Something got lost when Pipe was scaled up to Superpipe. It looks great, works as advertised, and can play from AC power or four AA batteries. But Superpipe’s sonic response is peculiar. It’s heavy on the bass, strong on treble when listening from a distance, but uneven overall. This complaint won’t bother most typical purchasers and listeners. Skullcandy markets itself as a lifestyle company that makes a variety of audio products.

If the paragraph above strikes you as bad news, don’t stop reading yet. At the highly discounted price of $70 you can purchase three battery powered Superpipes for about the same price as one solar powered Soulra. Superpipe’s treble is much more evident than Soulra’s, if such things matter to you. Take time to experiment with your iPod, iPhone, or iPad equalizer settings to determine your optimum listening experience with both these products.

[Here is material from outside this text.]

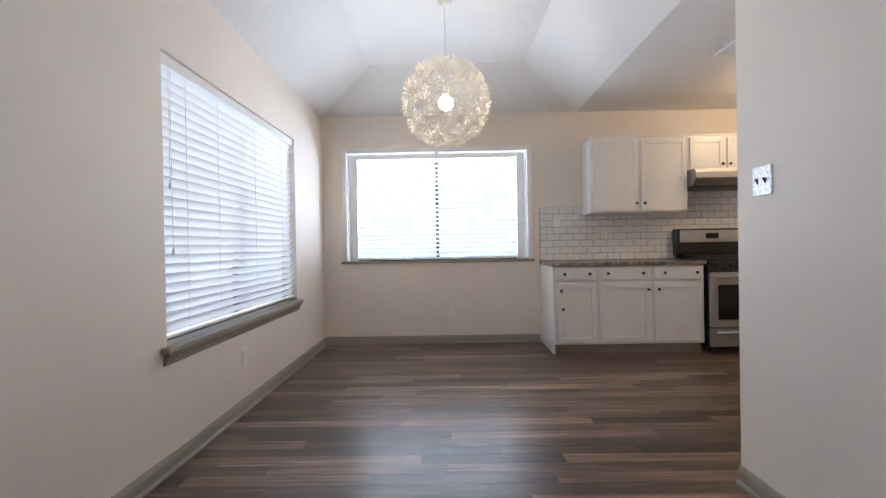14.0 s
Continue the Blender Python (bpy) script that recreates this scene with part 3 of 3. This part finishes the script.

Superpipe has a small, handy remote with buttons that also are difficult to see in low light. Skullcandy’s product packaging also is first-rate. Carrying a Superpipe as a boombox will be awkward after a hundred paces, and MyMac does not recommend doing so with an iPod or iPhone sitting unprotected in the dock. Exposure to the elements is not an good idea.

Top Superpipe volume levels are loud; much louder than on Soulra. An accessory mini-plug audio cable is included with Superpipe, but not with Soulra. Rechargeable AA batteries are our recommendation, for economic and environmental reasons.

Given its versatility, low price, high volume, and target audience, Superpipe receives a 7 out of 10 MyMac Review Rating.

On a personal note:

Last Sunday was a beautiful day in Tucson, Arizona. I inserted my iPod Classic into Soulra’s speaker dock, and I went onto the patio carrying Soulra and my folk guitar. For two hours I played along with a bunch of tracks from my personal favorite top rated playlist. The experience was glorious.

Last Thursday was my wife’s monthly paper arts group meeting. They needed a speaker system for audio playback of a DVD video from a MacBook Pro that was projected in a large room. I loaned her the Superpipe. It was loud and clear enough for this situation, and now her group wants to purchase one.